**REQUEST**
Give back exactly the lines running from the line that holds "for path in" through the line that holds "scene.view_settings.keyframe_insert(path, frame=frame(t))", ends included, and no other lines.

**SOURCE DATA**
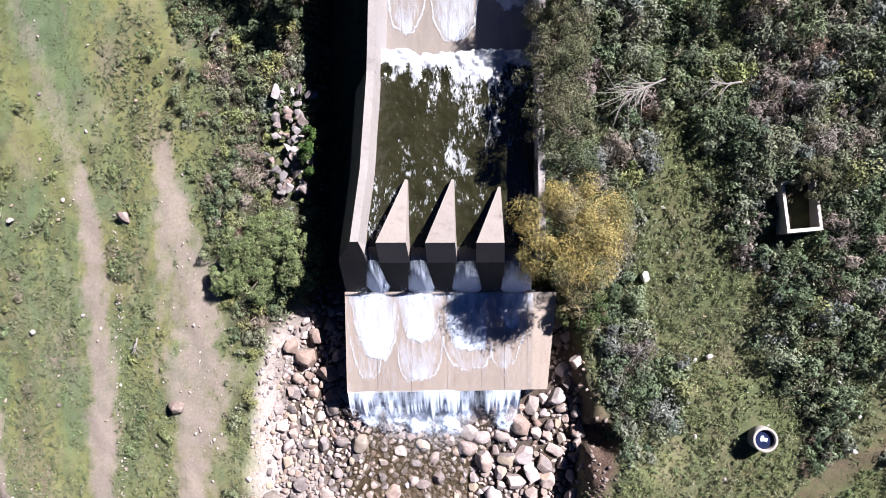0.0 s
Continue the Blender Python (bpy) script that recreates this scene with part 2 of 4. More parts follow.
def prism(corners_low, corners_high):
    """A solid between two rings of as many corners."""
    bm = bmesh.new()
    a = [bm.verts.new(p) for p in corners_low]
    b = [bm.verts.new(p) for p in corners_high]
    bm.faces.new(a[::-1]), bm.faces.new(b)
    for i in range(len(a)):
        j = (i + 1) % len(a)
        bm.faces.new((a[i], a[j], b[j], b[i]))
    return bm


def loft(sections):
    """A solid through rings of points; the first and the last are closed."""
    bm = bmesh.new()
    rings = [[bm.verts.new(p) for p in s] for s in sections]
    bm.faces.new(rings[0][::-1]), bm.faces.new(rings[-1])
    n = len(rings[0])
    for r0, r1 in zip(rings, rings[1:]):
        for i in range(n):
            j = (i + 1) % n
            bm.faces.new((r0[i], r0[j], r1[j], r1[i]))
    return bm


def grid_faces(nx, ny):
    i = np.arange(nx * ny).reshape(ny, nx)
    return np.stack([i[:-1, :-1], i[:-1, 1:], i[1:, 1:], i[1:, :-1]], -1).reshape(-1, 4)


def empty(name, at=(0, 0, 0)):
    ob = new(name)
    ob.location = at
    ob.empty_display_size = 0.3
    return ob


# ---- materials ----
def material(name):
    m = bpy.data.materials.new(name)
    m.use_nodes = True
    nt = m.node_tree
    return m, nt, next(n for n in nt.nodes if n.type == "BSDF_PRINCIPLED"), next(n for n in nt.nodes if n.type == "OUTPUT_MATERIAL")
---
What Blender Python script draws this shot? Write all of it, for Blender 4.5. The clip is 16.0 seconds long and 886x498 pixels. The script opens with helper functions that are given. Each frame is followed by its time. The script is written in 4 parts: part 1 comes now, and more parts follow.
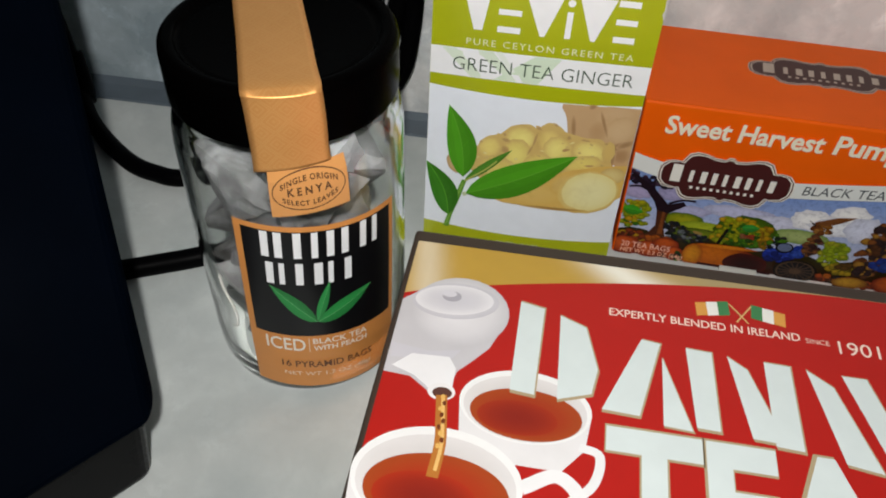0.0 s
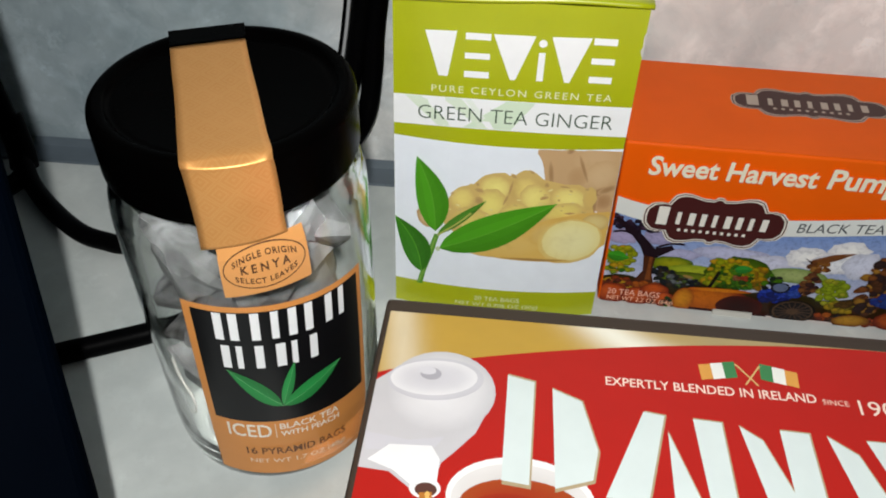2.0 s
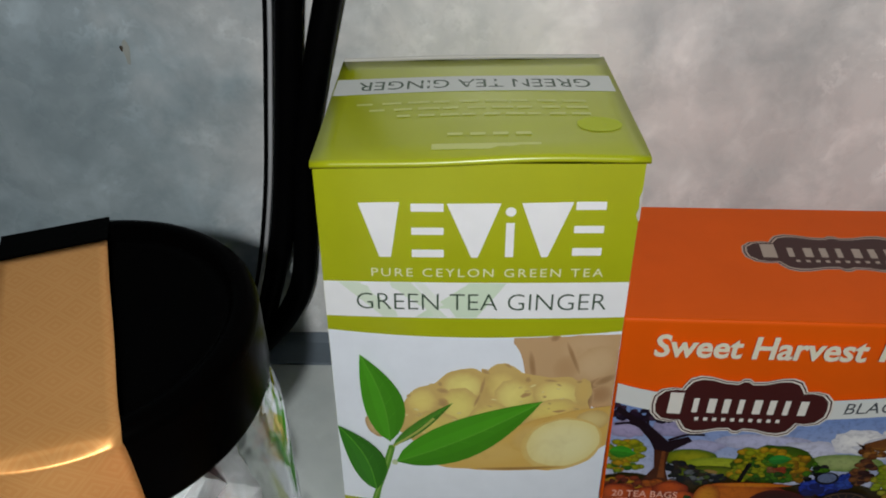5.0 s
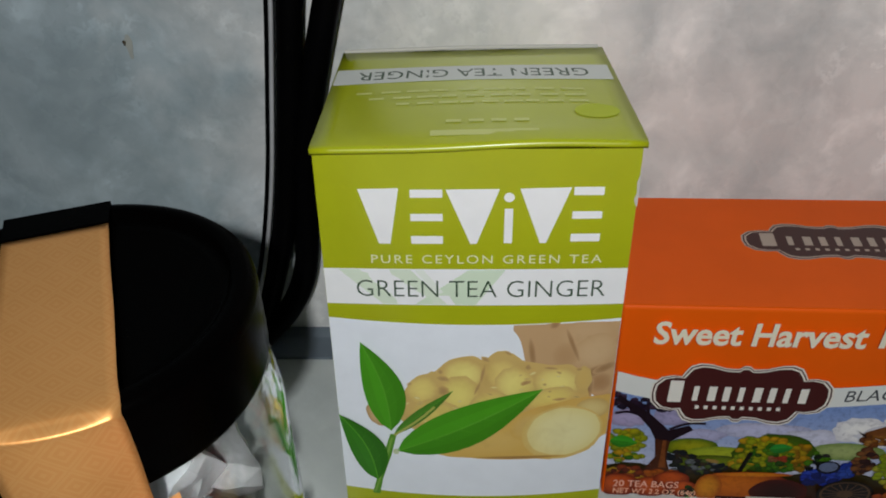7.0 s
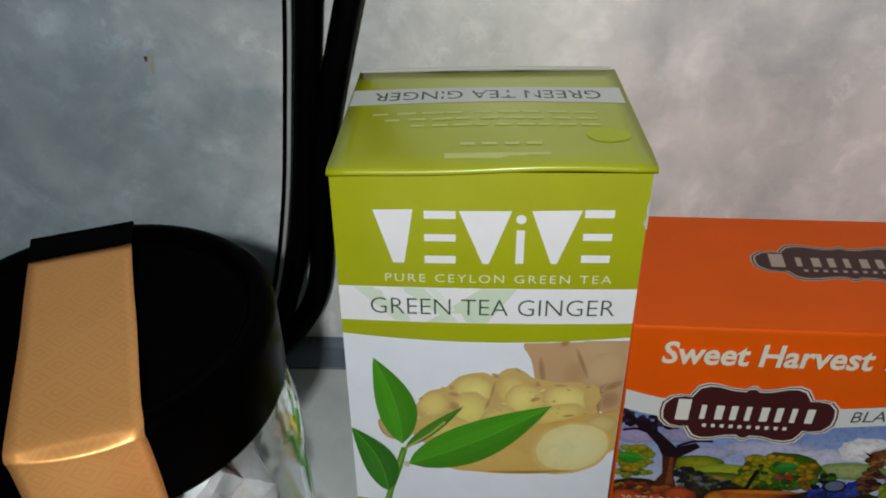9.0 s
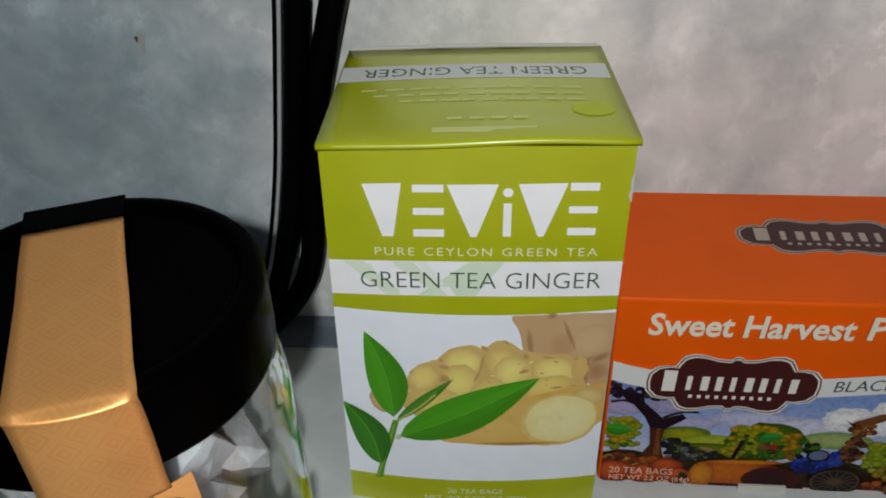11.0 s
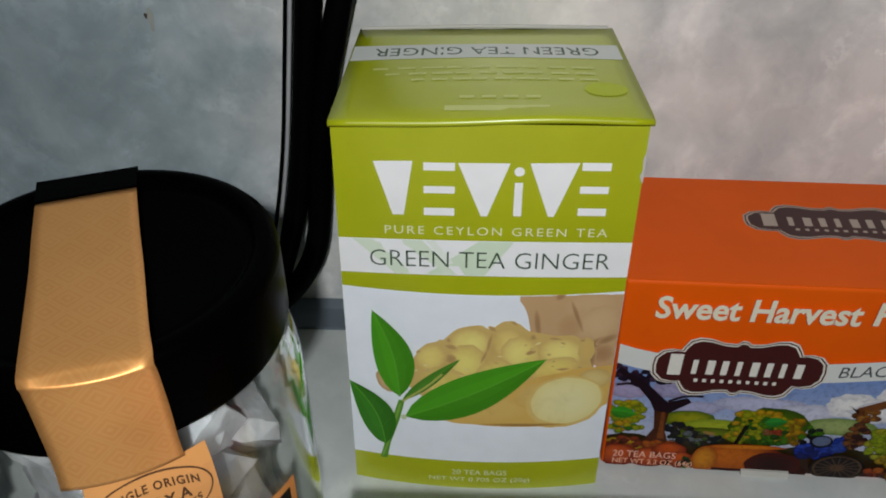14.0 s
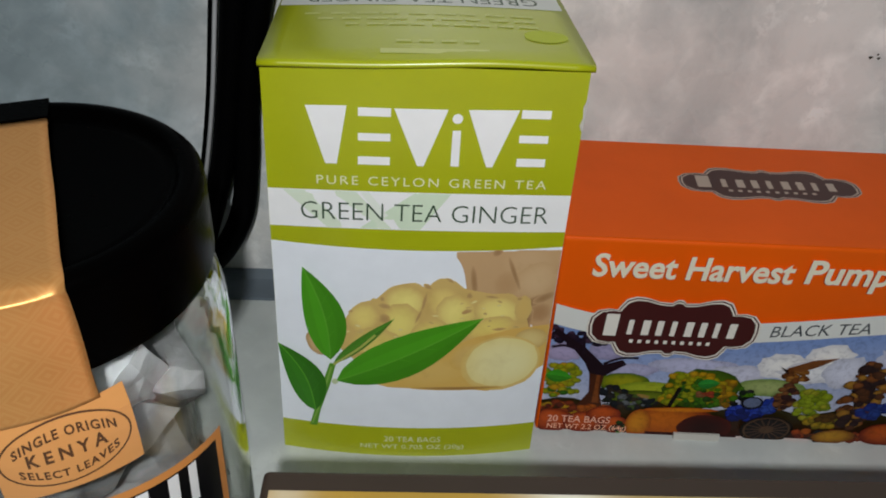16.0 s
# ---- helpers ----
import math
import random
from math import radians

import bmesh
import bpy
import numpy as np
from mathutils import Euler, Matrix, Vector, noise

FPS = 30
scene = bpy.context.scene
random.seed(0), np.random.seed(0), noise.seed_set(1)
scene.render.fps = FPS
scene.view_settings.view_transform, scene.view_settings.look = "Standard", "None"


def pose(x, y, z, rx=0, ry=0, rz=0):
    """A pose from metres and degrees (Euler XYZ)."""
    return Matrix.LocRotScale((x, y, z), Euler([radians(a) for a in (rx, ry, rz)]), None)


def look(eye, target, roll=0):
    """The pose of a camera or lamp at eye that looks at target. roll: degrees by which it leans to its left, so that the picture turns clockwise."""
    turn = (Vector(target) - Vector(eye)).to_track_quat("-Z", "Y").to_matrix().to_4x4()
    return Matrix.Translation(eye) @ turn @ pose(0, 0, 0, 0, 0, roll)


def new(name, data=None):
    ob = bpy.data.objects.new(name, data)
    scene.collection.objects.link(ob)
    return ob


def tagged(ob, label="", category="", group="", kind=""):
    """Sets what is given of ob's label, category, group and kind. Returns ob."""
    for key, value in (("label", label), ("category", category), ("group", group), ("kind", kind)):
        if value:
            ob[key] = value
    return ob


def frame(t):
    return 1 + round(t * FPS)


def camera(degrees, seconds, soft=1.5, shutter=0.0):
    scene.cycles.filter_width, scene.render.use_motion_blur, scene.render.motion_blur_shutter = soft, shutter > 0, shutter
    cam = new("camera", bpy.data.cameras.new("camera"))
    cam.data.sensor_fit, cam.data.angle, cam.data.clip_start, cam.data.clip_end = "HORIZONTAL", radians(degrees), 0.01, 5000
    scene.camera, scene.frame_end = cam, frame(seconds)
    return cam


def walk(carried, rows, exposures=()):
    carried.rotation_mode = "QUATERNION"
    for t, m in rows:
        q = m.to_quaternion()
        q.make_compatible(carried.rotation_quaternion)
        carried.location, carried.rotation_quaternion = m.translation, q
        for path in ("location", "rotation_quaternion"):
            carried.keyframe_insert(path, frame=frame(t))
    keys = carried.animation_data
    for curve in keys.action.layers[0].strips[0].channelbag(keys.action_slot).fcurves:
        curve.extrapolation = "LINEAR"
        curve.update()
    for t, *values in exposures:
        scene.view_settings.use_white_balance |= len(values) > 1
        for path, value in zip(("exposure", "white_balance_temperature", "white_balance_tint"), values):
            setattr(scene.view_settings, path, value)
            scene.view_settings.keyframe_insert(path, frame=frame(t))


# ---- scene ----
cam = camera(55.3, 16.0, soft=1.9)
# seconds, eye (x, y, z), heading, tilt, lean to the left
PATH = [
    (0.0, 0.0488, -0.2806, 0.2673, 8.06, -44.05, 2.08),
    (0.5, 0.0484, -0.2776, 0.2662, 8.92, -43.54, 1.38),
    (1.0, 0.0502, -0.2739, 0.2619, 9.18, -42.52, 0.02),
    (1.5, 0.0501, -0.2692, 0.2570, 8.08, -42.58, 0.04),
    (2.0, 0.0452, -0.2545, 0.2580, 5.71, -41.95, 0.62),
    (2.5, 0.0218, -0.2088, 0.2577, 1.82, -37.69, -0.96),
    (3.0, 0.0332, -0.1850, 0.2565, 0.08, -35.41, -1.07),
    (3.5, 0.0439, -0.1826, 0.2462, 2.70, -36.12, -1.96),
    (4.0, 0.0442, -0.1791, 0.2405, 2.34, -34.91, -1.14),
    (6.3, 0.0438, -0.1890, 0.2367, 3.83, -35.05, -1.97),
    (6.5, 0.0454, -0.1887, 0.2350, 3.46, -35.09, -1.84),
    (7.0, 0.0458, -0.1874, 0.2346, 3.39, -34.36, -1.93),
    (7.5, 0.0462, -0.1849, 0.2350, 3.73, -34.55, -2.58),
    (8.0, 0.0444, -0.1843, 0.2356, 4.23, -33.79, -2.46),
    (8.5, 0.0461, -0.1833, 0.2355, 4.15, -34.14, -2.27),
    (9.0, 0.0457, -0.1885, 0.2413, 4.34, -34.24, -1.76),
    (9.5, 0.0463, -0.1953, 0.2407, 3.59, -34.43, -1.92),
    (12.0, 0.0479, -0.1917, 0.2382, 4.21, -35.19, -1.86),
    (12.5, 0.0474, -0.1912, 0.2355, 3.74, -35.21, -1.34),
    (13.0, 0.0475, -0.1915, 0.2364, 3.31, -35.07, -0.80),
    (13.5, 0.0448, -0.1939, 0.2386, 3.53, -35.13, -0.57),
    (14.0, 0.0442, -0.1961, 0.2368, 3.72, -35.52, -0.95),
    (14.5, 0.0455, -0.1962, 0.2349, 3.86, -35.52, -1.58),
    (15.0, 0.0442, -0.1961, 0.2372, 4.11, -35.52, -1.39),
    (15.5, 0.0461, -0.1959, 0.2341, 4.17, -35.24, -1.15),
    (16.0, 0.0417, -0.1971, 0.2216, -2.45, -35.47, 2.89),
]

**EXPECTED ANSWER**
        for path in ("location", "rotation_quaternion"):
            carried.keyframe_insert(path, frame=frame(t))
    keys = carried.animation_data
    for curve in keys.action.layers[0].strips[0].channelbag(keys.action_slot).fcurves:
        curve.extrapolation = "LINEAR"
        curve.update()
    for t, *values in exposures:
        scene.view_settings.use_white_balance |= len(values) > 1
        for path, value in zip(("exposure", "white_balance_temperature", "white_balance_tint"), values):
            setattr(scene.view_settings, path, value)
            scene.view_settings.keyframe_insert(path, frame=frame(t))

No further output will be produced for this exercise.